Hi all, I am working on a series of blog posts based on writing prompts. This week’s prompt is: “Write about a place where you felt comfortable or safe”. This first place that popped into my head was a room in the Paterno library at Penn State. I’ll see where this takes me…

I took various paths and routes to this room over my four years at Penn State. Sometimes I was wearing jean shorts and a sweatshirt, or a sundress and flip -flops, or leggings and rain-boots, depending on the weather outside. No matter the path I took to get there or what was happening in the little bubble we lived in that was State College, one could always find a sense of comfort at one of the dozens of long wooden tables with green readings lamps on them.

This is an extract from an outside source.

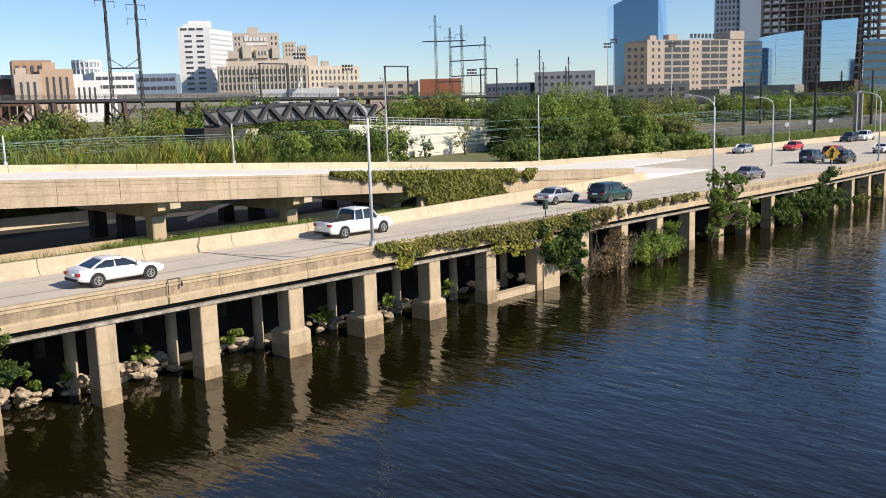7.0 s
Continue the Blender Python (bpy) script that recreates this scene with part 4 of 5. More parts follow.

I had heard from someone that this room was constructed as a replica of the New York City Public Library Reading Room. Having never visited that library, the Green Lamp Room always felt like the original to me, and a place inherent to Penn State. Maybe the lamps emitted some special chemical that helped you better absorb formulas and equations and theories, because my most effective studying always took place in this room. Time seemed to move at warp speed once I opened up my MacBook or binder of notes at a table in the Green Lamp Room.
The way college time passed in general seemed to be an extension of this. People always say that college is “the best four years of your life.” Like most writers, I dislike clichés, finding it irksome when every well-meaning friend’s parent, professor, librarian or lunch lady felt compelled to impart this pearl of wisdom on me. It was always delivered like it was something utterly inventive instead of the hackneyed expression that someone had once told them twenty or thirty or fifty years ago.
It is not until you arrive on the other side that you realize that all of these people were just trying to help. They were reminding me to savor the moments during your finest years that flew by too fast for everyone. In order to accept this, I had to come to the conclusion on my own that college was a unique chronological scope; years barreling by too fast for anyone to fully appreciate while they were happening.
It happened while working at Penn State’s “Lion Line,” a division of the Office of Alumni & Donor Relations where students would call alumni to “catch up” and “check in” and then subtlety, strategically ask for a “gift” (never a “donation.”) that would help other students have their awesome “Penn State experience”.
One would think that cold-calling alumni would result in a long sequence of hang-ups, but the “let’s catch up with an old friend” hook worked surprisingly well on many occasions. Once people realized that the call was an opportunity to relive their college years for a few minutes, they would happily divulge the shenanigans they got into with their freshmen roommates or their plans to come back for a visit during “Blue & White weekend”.
I was talking to an alumnus, whose story I wish I could remember in greater detail. He was in the category of alumni who had made gifts before, but not in the past couple years. I had been on the phone with him for about ten minutes, which was longer than a typical call. He was an older guy who seemed to have plenty of time to shoot the breeze with his fellow Nittany Lion.
I was asking him about his Penn State experience; where did he meet his friends? What was his favorite part about Penn State? Then he started asking about me, and I told him that I was a sophomore in the College of Health & Human Development, living in Atherton Hall.
“The time goes by so fast,” I said to him casually, “every year it seems to go by faster,” I added with the air of wisdom and maturity that belongs to all of those who have survived one year of college.
“That’s it. Absolutely, every year goes by faster than the one before,” he said, “And it’ll only get worse once you leave Happy Valley.”
After I hung up with the old guy, one of the supervisors came over to my cube. The supervisors periodically got on the lines and listened to the conversations of random callers to judge our performances, so that’s what I figured he was coming to talk to me about.
“Hey Joanna, I was just listening to your call,” Brendan began, “Yeah, I mean you did a good job. It was fifteen minutes long, and usually we don’t want to stay on the phone that long. He was an interesting guy though. That line you said about ‘time going faster each year,’ that was really good. That’s definitely the kind of nostalgia we want alumni to feel. Nice one.”